"Architektur zwischen Gebrauchsgegenstand und Kunst"

Werner Sewing

Werner Sewing ist Soziologe, sein letztes Buch heisst "Bildregie. Architektur zwischen Retrodesign und Eventkultur".


Diskussion

Frage Moderation:
Herr Sewing, Sie werden mit dem Satz zitiert: "...einerseits interessierten sich die Sozialwissenschaftler nicht für Urbanismus und Architektur, und andererseits erwarte ich von Architekten keine soziologische Aufklärung."

Dennoch haben Sie als Soziologe bei gesellschaftspolitischen Debatten kritisch Stellung bezogen, etwa zum Berliner Architekturstreit der neunziger Jahre und sich erfolgreich in den Streit um die aktuelle Rekonstruktionslust und Berlins "Neuteutonia" eingemischt.

Lassen wir mal die Theorie beiseite, dass sich die deutsche Architektur in einer Identitätskrise befindet.
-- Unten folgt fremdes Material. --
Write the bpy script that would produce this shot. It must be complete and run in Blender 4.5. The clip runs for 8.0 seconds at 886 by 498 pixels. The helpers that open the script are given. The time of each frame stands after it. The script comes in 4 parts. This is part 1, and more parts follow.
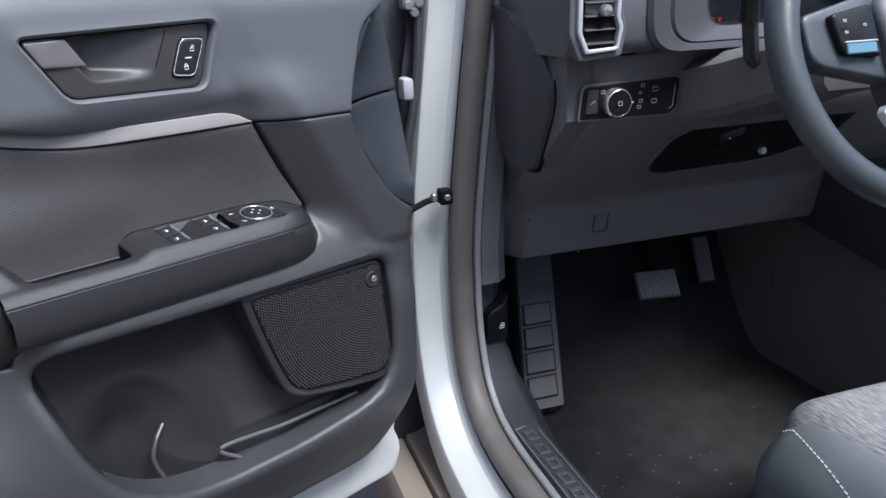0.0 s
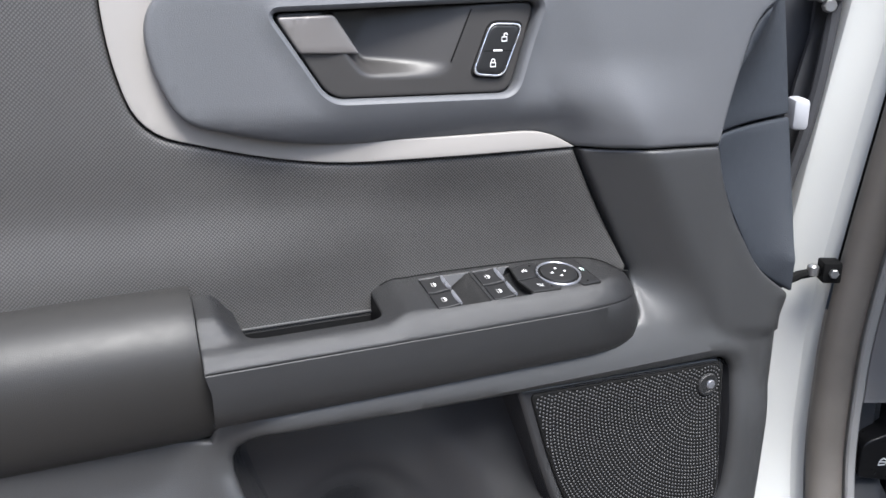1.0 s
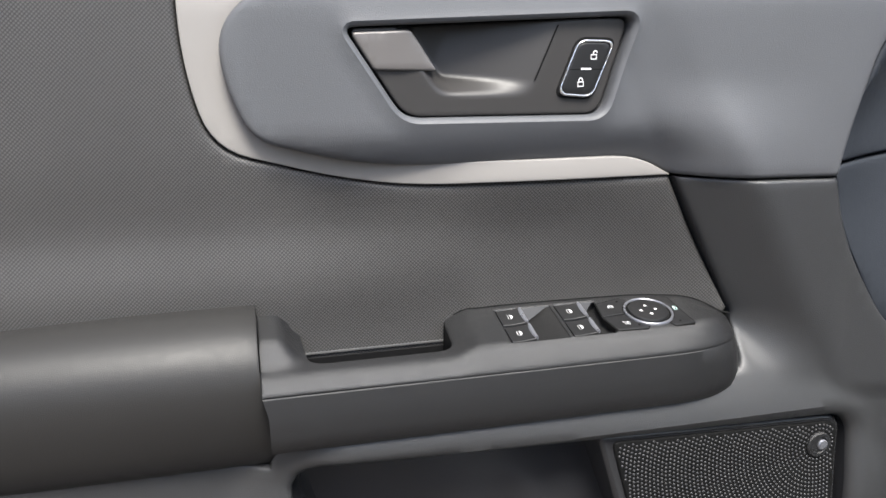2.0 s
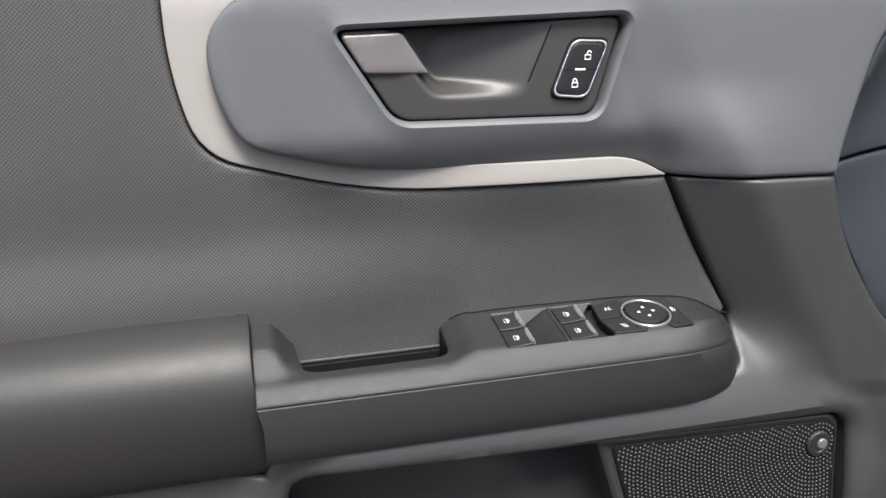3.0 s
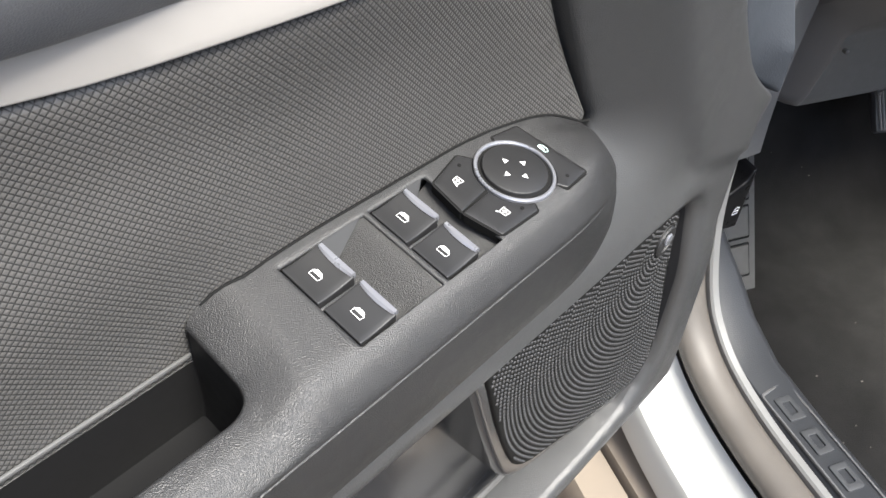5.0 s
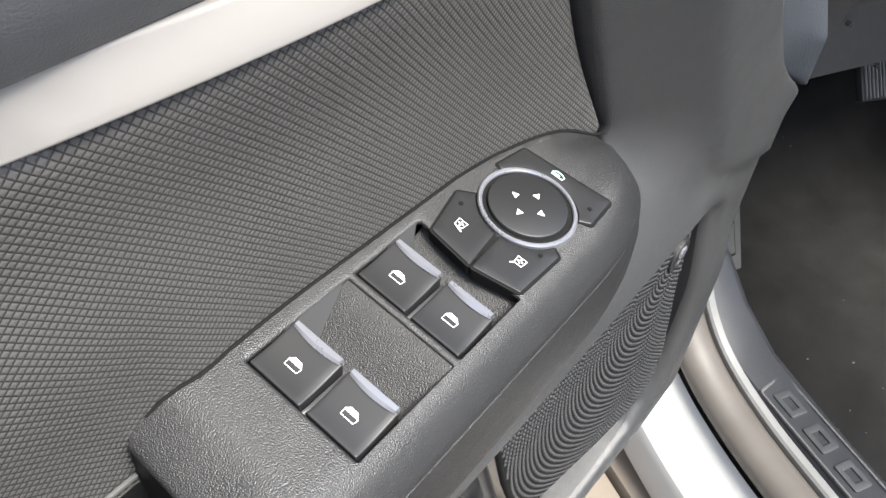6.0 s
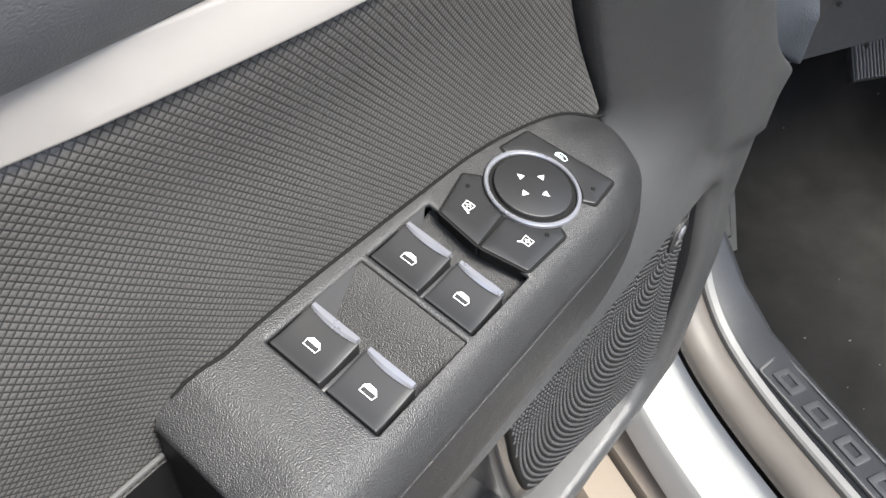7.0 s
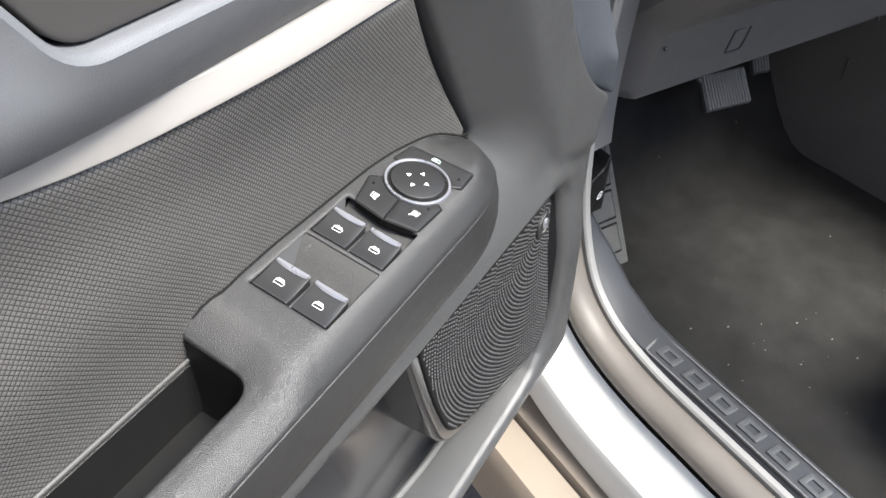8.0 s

Ist es nicht eher so, dass die 68er Generation in den Schlüsselpositionen der stadtpolitischen Macht sitzt und den kreativen, weniger ideologisch verbohrten Nachwuchs kein Gehör schenkt, geschweige sie an der Macht teilhaben lässt?

Antwort Herr Sewing:
Das kann man sicherlich so sehen. Wenn Antje Vollmer, Vizepräsidentin des Deutschen Bundestages, sich für den Wiederaufbau des Berliner Schlosses ausspricht und damit an die Ideen der Aufklärung und des Humanismus anknüpfen will, liest sich das schon wie eine fragwürdige Kontinuität ihre eigenen Vergangenheit, in der sie als ehemaliges KPD-Mitglied eine unerbittliche Mischung aus Stalinismus und Maoismus vertrat...

Darüber hinaus gibt es natürlich, besonders an den stadtentwicklungspolitischen Machtschnittstellen in Berlin, eine dogmatische Auffassung von Architektur und Städtebau. Ein grosser Teil der 68er Generation ist für diese Auffassung zwar ursächlich verantwortlich, sie hat aber bereits ihren eigenen Nachwuchs ausgebildet, der dafür sorgt, dass sich ihr Werk kontinuierlich fortsetzt.